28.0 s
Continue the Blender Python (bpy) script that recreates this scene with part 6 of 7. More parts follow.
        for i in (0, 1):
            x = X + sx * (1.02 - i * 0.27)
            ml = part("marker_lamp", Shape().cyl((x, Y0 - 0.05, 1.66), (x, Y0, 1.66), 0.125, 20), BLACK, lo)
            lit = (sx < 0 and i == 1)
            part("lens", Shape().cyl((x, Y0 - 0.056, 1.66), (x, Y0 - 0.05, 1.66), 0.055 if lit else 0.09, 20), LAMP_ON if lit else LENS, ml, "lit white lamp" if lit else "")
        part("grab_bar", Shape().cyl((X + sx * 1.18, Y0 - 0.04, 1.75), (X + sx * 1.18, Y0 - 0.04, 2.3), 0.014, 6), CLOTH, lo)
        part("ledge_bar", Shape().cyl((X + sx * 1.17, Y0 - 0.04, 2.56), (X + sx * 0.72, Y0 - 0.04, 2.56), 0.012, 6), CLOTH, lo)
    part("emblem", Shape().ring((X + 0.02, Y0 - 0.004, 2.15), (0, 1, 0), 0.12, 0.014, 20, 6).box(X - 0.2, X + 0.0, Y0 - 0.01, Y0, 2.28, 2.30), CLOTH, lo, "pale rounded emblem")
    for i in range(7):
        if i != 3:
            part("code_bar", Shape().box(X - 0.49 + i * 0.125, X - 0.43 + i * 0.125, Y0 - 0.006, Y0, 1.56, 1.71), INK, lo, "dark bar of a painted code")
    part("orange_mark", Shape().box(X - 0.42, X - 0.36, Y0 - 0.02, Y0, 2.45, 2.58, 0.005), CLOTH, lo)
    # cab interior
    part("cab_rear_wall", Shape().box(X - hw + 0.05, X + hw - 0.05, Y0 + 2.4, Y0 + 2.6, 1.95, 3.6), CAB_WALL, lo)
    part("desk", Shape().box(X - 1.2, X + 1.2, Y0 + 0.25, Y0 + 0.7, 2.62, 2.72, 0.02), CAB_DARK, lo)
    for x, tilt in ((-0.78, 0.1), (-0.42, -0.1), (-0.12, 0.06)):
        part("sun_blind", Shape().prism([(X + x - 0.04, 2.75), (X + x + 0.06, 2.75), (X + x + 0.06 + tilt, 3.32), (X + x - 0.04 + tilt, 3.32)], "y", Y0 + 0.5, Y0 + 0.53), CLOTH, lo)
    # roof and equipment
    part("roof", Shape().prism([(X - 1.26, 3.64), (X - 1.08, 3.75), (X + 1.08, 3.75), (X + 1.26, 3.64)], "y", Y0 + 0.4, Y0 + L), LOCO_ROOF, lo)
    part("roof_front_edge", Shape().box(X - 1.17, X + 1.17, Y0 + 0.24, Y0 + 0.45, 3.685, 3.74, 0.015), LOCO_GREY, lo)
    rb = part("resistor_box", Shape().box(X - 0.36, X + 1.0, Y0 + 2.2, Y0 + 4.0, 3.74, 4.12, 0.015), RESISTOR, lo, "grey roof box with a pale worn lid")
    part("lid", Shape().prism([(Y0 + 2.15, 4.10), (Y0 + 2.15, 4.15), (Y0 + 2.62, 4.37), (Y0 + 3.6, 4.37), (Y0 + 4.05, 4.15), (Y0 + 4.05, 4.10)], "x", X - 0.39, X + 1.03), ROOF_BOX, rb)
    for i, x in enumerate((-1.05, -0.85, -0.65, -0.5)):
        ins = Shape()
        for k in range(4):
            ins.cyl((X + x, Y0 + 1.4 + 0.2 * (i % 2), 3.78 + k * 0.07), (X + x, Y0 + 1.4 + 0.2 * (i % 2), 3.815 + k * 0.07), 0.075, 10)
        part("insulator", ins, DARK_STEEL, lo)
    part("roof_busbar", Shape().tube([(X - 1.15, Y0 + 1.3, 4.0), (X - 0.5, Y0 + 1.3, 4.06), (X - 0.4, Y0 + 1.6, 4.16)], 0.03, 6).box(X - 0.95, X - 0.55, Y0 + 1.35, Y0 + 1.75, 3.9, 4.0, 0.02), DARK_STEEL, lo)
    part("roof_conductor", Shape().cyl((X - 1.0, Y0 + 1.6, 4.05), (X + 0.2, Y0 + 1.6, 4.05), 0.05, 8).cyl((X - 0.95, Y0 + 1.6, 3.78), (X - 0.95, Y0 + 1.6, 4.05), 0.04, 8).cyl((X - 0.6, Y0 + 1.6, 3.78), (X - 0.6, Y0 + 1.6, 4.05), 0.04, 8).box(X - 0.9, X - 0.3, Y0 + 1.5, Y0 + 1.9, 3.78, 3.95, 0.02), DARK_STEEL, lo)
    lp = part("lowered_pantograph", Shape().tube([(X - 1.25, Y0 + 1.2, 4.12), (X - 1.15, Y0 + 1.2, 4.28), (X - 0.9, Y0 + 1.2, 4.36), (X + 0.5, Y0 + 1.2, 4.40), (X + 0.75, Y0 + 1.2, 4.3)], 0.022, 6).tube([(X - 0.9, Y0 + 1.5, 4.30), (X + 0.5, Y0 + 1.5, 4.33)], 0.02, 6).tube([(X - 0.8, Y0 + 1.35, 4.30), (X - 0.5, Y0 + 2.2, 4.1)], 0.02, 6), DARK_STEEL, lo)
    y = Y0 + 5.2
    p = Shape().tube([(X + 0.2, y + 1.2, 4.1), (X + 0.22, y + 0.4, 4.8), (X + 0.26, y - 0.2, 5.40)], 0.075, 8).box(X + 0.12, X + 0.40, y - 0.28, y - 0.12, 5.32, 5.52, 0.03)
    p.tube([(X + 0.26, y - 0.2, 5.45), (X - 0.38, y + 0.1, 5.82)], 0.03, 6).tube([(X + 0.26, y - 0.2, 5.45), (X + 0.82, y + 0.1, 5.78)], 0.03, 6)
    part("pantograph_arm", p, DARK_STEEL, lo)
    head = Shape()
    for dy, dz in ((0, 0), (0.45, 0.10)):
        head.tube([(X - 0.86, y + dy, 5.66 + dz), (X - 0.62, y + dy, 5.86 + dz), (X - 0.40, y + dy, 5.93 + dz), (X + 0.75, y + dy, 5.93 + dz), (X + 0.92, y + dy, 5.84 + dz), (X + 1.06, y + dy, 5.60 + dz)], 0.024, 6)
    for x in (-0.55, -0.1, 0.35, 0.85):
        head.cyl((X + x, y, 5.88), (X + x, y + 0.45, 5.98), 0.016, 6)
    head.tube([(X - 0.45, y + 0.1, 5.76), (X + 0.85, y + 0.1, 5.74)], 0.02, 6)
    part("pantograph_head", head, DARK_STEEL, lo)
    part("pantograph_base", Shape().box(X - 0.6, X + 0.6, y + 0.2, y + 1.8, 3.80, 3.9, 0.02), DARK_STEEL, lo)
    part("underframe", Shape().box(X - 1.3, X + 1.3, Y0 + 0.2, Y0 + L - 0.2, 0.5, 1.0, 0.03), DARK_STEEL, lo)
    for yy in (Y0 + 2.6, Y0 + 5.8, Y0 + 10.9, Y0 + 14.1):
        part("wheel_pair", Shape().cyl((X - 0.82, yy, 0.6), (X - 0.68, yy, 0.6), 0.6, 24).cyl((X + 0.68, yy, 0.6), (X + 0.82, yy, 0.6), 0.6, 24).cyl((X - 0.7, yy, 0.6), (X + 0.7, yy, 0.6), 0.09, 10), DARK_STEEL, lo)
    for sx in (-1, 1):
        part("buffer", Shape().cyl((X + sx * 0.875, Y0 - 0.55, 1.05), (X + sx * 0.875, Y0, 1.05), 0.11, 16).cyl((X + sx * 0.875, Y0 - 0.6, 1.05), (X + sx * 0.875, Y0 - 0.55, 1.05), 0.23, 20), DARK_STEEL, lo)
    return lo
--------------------
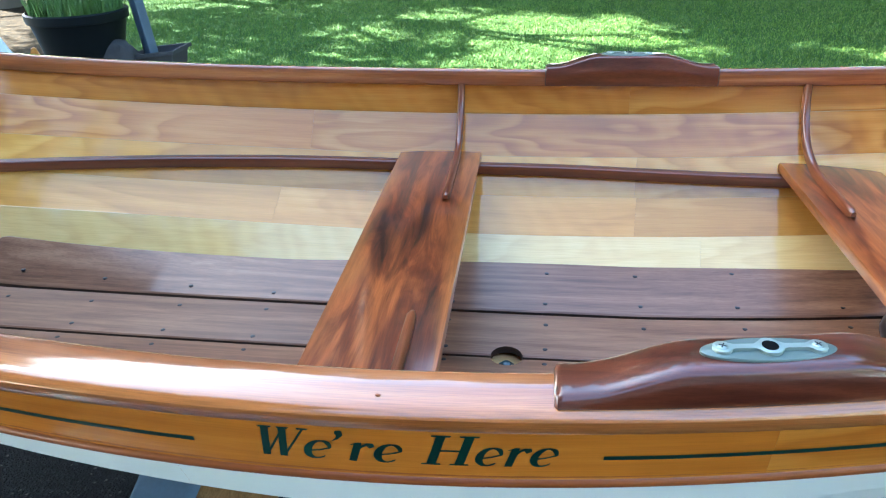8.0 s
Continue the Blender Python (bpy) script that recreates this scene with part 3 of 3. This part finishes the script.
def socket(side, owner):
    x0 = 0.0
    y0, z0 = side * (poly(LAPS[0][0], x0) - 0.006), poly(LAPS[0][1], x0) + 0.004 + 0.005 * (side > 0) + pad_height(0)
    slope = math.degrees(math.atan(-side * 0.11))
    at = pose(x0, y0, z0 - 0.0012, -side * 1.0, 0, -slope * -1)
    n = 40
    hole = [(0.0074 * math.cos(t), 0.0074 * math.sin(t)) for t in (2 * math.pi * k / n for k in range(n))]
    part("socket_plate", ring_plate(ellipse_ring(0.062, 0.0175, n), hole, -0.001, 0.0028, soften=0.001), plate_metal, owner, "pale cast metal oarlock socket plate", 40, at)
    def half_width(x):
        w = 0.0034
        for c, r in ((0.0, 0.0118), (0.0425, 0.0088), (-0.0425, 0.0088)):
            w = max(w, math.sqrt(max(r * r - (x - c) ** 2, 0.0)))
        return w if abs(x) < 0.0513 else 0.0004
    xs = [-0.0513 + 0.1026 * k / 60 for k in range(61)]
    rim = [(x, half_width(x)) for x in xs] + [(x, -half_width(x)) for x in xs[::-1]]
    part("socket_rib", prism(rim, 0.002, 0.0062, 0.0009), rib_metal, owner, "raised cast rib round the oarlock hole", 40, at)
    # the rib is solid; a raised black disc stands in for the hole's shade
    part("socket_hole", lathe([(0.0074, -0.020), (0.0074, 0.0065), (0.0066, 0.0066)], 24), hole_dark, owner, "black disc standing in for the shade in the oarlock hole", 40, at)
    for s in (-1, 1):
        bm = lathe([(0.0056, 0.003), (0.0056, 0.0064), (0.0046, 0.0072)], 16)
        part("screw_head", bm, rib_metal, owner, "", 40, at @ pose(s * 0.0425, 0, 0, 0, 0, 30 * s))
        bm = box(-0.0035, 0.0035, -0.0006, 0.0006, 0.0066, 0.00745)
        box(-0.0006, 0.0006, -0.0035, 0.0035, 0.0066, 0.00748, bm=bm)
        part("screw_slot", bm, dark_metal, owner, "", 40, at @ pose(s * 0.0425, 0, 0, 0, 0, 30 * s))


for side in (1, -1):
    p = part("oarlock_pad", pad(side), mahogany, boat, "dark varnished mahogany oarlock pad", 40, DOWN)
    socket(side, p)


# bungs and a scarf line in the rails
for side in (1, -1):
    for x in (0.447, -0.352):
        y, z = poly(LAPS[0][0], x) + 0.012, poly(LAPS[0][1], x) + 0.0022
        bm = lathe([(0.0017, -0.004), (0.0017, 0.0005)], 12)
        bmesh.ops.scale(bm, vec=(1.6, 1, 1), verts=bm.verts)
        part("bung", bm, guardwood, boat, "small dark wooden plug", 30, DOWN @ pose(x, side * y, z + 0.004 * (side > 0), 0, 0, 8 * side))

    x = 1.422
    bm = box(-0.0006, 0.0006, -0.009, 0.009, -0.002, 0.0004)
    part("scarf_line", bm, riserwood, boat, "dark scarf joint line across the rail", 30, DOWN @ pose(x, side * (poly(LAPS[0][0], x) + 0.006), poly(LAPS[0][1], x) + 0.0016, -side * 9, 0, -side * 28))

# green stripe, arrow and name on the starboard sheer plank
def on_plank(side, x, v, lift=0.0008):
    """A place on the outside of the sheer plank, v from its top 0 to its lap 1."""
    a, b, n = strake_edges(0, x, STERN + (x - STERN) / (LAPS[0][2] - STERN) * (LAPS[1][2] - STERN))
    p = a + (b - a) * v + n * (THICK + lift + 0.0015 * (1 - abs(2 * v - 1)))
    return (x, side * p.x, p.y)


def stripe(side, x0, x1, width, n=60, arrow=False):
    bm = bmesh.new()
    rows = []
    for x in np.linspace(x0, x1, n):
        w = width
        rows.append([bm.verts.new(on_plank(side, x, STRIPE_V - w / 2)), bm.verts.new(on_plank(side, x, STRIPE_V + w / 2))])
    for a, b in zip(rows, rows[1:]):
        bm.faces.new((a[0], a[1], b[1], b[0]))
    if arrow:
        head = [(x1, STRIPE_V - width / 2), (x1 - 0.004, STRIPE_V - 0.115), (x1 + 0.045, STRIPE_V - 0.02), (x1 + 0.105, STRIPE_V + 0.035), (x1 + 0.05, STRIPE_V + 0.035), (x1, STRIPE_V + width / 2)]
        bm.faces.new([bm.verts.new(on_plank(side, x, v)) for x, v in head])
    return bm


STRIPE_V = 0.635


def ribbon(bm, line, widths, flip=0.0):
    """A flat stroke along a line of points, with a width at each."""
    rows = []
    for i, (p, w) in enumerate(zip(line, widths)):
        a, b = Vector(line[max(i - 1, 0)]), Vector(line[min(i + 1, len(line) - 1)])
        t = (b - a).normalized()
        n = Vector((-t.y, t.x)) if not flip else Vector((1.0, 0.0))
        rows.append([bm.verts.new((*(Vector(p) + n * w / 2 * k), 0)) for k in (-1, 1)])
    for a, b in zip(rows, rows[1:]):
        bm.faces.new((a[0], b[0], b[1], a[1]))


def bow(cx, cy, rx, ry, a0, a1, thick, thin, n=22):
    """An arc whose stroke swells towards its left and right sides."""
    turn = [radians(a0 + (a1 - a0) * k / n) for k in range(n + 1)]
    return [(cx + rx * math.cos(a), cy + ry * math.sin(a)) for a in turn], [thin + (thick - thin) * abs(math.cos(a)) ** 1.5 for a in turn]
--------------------
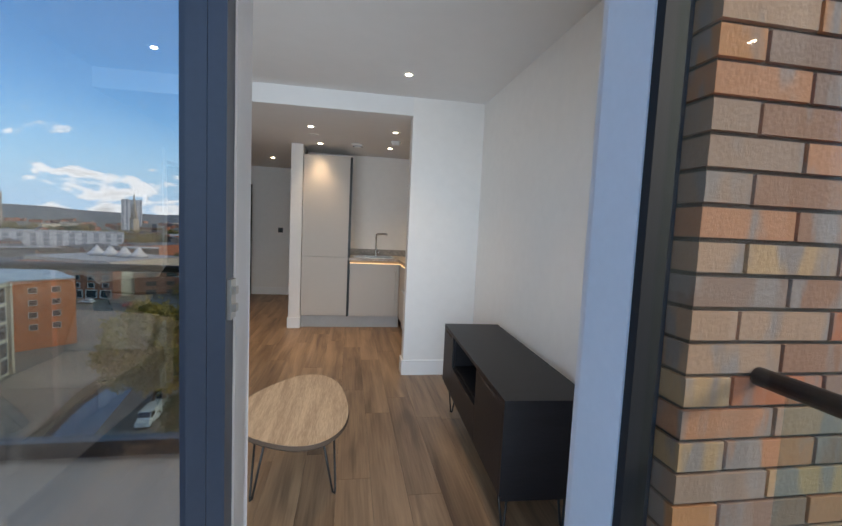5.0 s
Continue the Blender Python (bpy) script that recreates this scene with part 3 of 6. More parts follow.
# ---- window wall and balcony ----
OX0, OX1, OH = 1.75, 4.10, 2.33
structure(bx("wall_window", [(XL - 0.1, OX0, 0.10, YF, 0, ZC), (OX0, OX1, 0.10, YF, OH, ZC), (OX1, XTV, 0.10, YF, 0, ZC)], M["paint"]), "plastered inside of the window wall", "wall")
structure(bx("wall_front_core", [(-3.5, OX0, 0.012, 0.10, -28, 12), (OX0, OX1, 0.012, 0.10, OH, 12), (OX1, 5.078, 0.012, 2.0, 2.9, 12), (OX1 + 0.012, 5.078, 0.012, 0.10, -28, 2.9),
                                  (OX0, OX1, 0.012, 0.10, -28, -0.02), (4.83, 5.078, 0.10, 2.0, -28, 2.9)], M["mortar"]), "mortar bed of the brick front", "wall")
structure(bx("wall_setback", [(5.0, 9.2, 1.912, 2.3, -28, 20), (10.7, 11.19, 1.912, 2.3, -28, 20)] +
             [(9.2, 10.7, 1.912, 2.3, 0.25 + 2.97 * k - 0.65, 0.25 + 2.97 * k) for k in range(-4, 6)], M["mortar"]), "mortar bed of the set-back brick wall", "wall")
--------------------
◆ REQUIREMENT
Copy each line of the data that contains the word "Python".

◆ RIGHT ANSWER
Continue the Blender Python (bpy) script that recreates this scene with part 6 of 7. More parts follow.
Continue the Blender Python (bpy) script that recreates this scene with part 3 of 3. This part finishes the script.
Continue the Blender Python (bpy) script that recreates this scene with part 3 of 6. More parts follow.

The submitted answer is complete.